Google already sells their "Yellow Box" search appliance which is essentially Google Search packaged up into a hardware solution that you simply drop onto your network. The software crawls your intranet and indexes your content using Google’s search, indexing, and ranking algorithms. Very cool.
When does this same offering happen for all the Microsoft Office web-based competitors that Google has bought or released in the past year?
I heard recently that Microsoft expects 25% of its revenue within the next 5 years to come from advertising. If you know how much money Microsoft pulls in per-year, plus the growth they are shooting for year-over-year, this number should be 6-8+ billion dollars just from advertising. I would actually expect it to be higher than that since this is probably all going to be new revenue with no reductions in sales goals for Office and Windows.
I wonder if the push for advertising revenue has to do with any competitive pressure or threat from Google’s rapid acquisition of web based office tools? It seems like Google is positioning itself to enter into Microsoft’s Office market and I wonder if part of the plan is a hardware solution similar to the Yellow Box. The scary part is that Google could offer this corporate solution for free and simply sell text ads.
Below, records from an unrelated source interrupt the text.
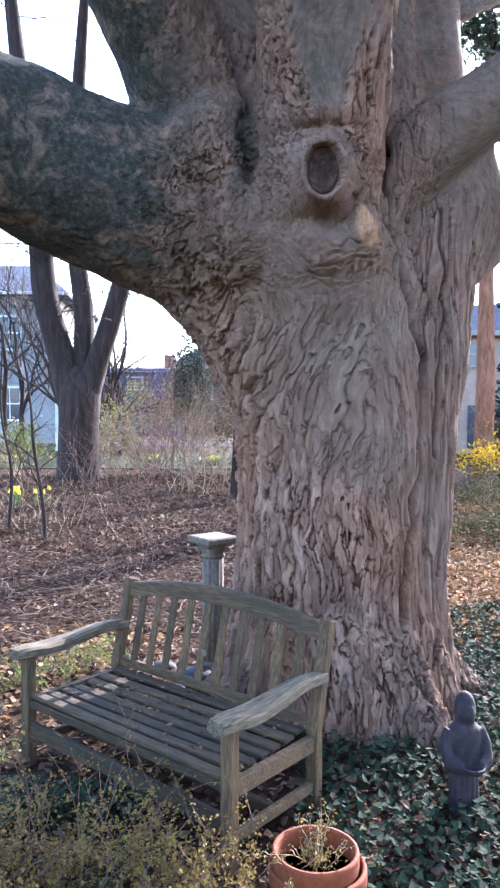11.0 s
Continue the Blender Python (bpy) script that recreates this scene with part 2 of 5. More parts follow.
SIDING_BLUE = grained("blue painted siding", (0.025, 0.035, 0.085), (0.035, 0.05, 0.11), (0.05, 0.07, 0.14), 5, 0.6, rough=0.65, bump=0.1)
TRIM_DULL = grained("dull taupe painted trim", (0.28, 0.24, 0.20), (0.34, 0.29, 0.25), (0.40, 0.35, 0.31), 8, 1, rough=0.6, bump=0.1)
TRIM_WHITE = grained("white painted trim", (0.62, 0.62, 0.62), (0.72, 0.72, 0.71), (0.8, 0.8, 0.79), 8, 1, rough=0.5, bump=0.1)
SHINGLE = grained("grey asphalt shingle", (0.07, 0.07, 0.08), (0.12, 0.12, 0.135), (0.18, 0.18, 0.20), 14, 1.2, rough=0.95)
CHIMNEY = grained("red-brown chimney brick", (0.13, 0.06, 0.045), (0.21, 0.105, 0.08), (0.28, 0.16, 0.13), 8, 1, rough=0.9)
ASPHALT = grained("worn grey asphalt", (0.022, 0.021, 0.024), (0.035, 0.034, 0.038), (0.055, 0.054, 0.06), 20, 0.4, rough=0.9)
CABLE = grained("black cable sheath", (0.012, 0.012, 0.012), (0.02, 0.02, 0.02), (0.03, 0.03, 0.03), 20, 2, rough=0.6)
for dull in (ASPHALT, SHINGLE):
    dull.node_tree.nodes["Principled BSDF"].inputs["Specular IOR Level"].default_value = 0.05
WINDOW_GLASS, glass_tree, glass_shader = material("dark window glass", 0.06)
glass_shader.inputs["Base Color"].default_value = (0.035, 0.045, 0.06, 1)
glass_shader.inputs["Specular IOR Level"].default_value = 0.6
bumped(glass_tree, glass_shader, noise_at(glass_tree, coords(glass_tree), 1.3, 2), 0.05, 0.02)
KNOT_WOOD = grained("dark weathered knot wood", (0.0165, 0.00828, 0.004641), (0.045, 0.0238, 0.01392), (0.12, 0.06624, 0.03927), 34, 12, bump=1.0, depth=0.012, rough=0.95)


def ground_material():
    """Bare earth under litter; brown and grey leaf mould, greener towards the ivy and the lawn."""
    m, tree, shader = material("leaf-strewn earth", 0.95)
    shader.inputs["Specular IOR Level"].default_value = 0.04
    at = coords(tree, source="World")
    crumbs = noise_at(tree, at, 28, 6, 0.75)
    earth = ramp(tree, crumbs, [(0.25, (0.0117, 0.00612, 0.00369)), (0.5, (0.0338, 0.01836, 0.01148)), (0.75, (0.0728, 0.04182, 0.02706))])
    tan = ramp(tree, noise_at(tree, at, 17, 6, 0.8), [(0.35, (0.0208, 0.01122, 0.00656)), (0.65, (0.0676, 0.03774, 0.02214))])
    colour = mixed(tree, ramp(tree, noise_at(tree, at, 0.9, 4), [(0.42, (0, 0, 0)), (0.62, (1, 1, 1))]), earth, tan)
    green = ramp(tree, crumbs, [(0.3, (0.0325, 0.02652, 0.00984)), (0.7, (0.091, 0.06732, 0.0246))])
    colour = mixed(tree, ramp(tree, noise_at(tree, at, 0.55, 5, 0.7), [(0.56, (0, 0, 0)), (0.68, (0.7,) * 3)]), colour, green)
    tree.links.new(colour, shader.inputs["Base Color"])
    bumped(tree, shader, crumbs, 1.0, 0.04)
    return m


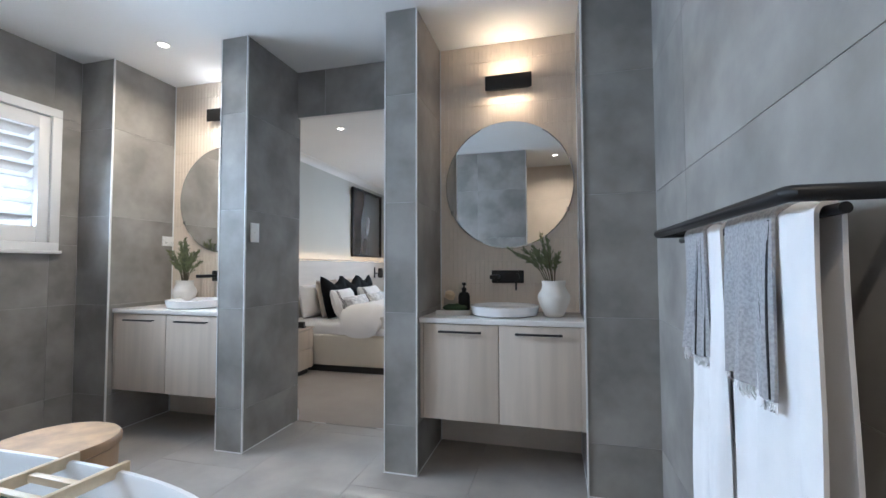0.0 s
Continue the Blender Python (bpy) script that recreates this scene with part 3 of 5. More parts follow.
def basin(x, y):
    b = thing("basin", pose(x, y, 0.846), "round white ceramic vessel basin", "basin", "vessel basins")
    r = 0.2
    part("bowl", lathe([(0.0, 0.001), (r - 0.03, 0.001), (r - 0.012, 0.008), (r - 0.002, 0.048), (r, 0.054), (r - 0.004, 0.058), (r - 0.010, 0.054), (r - 0.018, 0.038), (r - 0.06, 0.021), (0.02, 0.018), (0, 0.018)], 56), CERAMIC, b)
    part("waste", lathe([(0, 0.019), (0.022, 0.019), (0.024, 0.022), (0, 0.023)]), BLACK, b, "black waste")


basin(-0.075, 2.80)
basin(-2.25, 2.80)


def tap(x):
    t = thing("wall_tap", pose(x, 3.042, 1.063), "matt black wall-mounted basin mixer on a plate", "tap", "wall taps")
    part("plate", B(-0.102, 0.102, -0.012, 0.0, -0.040, 0.040, bevel=0.006, seg=3), BLACK, t)
    part("spout", B(-0.09, -0.045, -0.175, -0.01, -0.012, 0.012, bevel=0.003), BLACK, t)
    part("lever_hub", cyl(bmesh.new(), 0.022, 0.022, 0.03, pose(0.055, -0.025, 0.0, 90, 0, 0)), BLACK, t)
    part("lever", B(0.049, 0.061, -0.036, -0.026, -0.085, 0.0, bevel=0.002), BLACK, t)


tap(-0.08)
tap(-2.25)


def round_mirror(x, label):
    o = thing("round_mirror", pose(x, 3.041, 1.652), label, "mirror", "round vanity mirrors")
    part("backing", cyl(bmesh.new(), 0.395, 0.395, 0.010, pose(0, -0.006, 0, 90, 0, 0), 96), BLACK, o, "dark back")
    part("mirror_glass", lathe([(0, 0.0), (0.408, 0.0), (0.410, 0.002), (0.402, 0.0050), (0, 0.0052)], 96), MIRROR, o, m=pose(0, -0.0115, 0, 90, 0, 0), sm=False)
    for a in (205, 335):
        part("clip", B(-0.008, 0.008, -0.02, -0.004, -0.012, 0.012, bevel=0.002), CHROME, o, "small metal clip", m=pose(0.405 * math.cos(radians(a)), 0, 0.405 * math.sin(radians(a)) + 0.0))


round_mirror(-0.072, "round frameless mirror above the basin")
round_mirror(-2.255, "round frameless mirror above the second basin")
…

Web based office competitors obviously have a long way to go before they would be a real threat. For example, Google’s web based spreadsheets are neat, but neat as in "wow this is cool" not "I’ll use this to manage a P&L or budget". Same with the document editor Google acquired (which by the way was an ASP.NET solution). Nevertheless, I think these tools will get there given Google’s current track record. I think they would get adopted more quickly if you didn’t have to trust Google with the data too.
Of course all of this is completely speculative (but I have been buying Google stock just in case <g>).